High-dimensional analysis of ridge regression for non-identically distributed data with a variance profile
Jérémie Bigot, Issa-Mbenard Dabo, Camille Male
TL;DR
This work extends high-dimensional ridge regression analysis to data with non-identically distributed predictors modeled by a variance profile $X_n = \Upsilon_n \circ Z_n$. Using random matrix theory and Dyson-type fixed-point equations, the authors derive deterministic equivalents for the ridge degrees of freedom and for the training and predictive risks, capturing how the ratio $p/n$ and the variance profile shape affect the risk.
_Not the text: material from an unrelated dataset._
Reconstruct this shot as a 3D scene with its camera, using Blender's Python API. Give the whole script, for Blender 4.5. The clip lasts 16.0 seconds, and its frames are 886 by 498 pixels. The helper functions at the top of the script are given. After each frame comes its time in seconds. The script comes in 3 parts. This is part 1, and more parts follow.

A key result is that the diagonal of the resolvent $Q_p(z)$ has a deterministic equivalent $T_p(z)$, enabling explicit risk formulas in terms of $T_p(-\lambda)$ and its derivative, and revealing that double descent persists under many variance profiles but can exhibit other shapes (e.g., triple or quadruple descent) for certain profiles. Numerical experiments with synthetic variance profiles and MNIST-based data validate the theory and illustrate the practical impact, offering a tool to analyze ridge regression in heteroscedastic, mixture-like settings and guiding extensions to other estimators and correlated data.
Abstract
High-dimensional linear regression has been thoroughly studied in the context of independent and identically distributed data. We propose to investigate high-dimensional regression models for independent but non-identically distributed data. To this end, we suppose that the set of observed predictors (or features) is a random matrix with a variance profile and with dimensions growing at a proportional rate. Assuming a random effect model, we study the predictive risk of the ridge estimator for linear regression with such a variance profile. In this setting, we provide deterministic equivalents of this risk and of the degree of freedom of the ridge estimator. For certain class of variance profile, our work highlights the emergence of the well-known double descent phenomenon in high-dimensional regression for the minimum norm least-squares estimator when the ridge regularization parameter goes to zero. We also exhibit variance profiles for which the shape of this predictive risk differs from double descent. The proofs of our results are based on tools from random matrix theory in the presence of a variance profile that have not been considered so far to study regression models. Numerical experiments are provided to show the accuracy of the aforementioned deterministic equivalents on the computation of the predictive risk of ridge regression. We also investigate the similarities and differences that exist with the standard setting of independent and identically distributed data.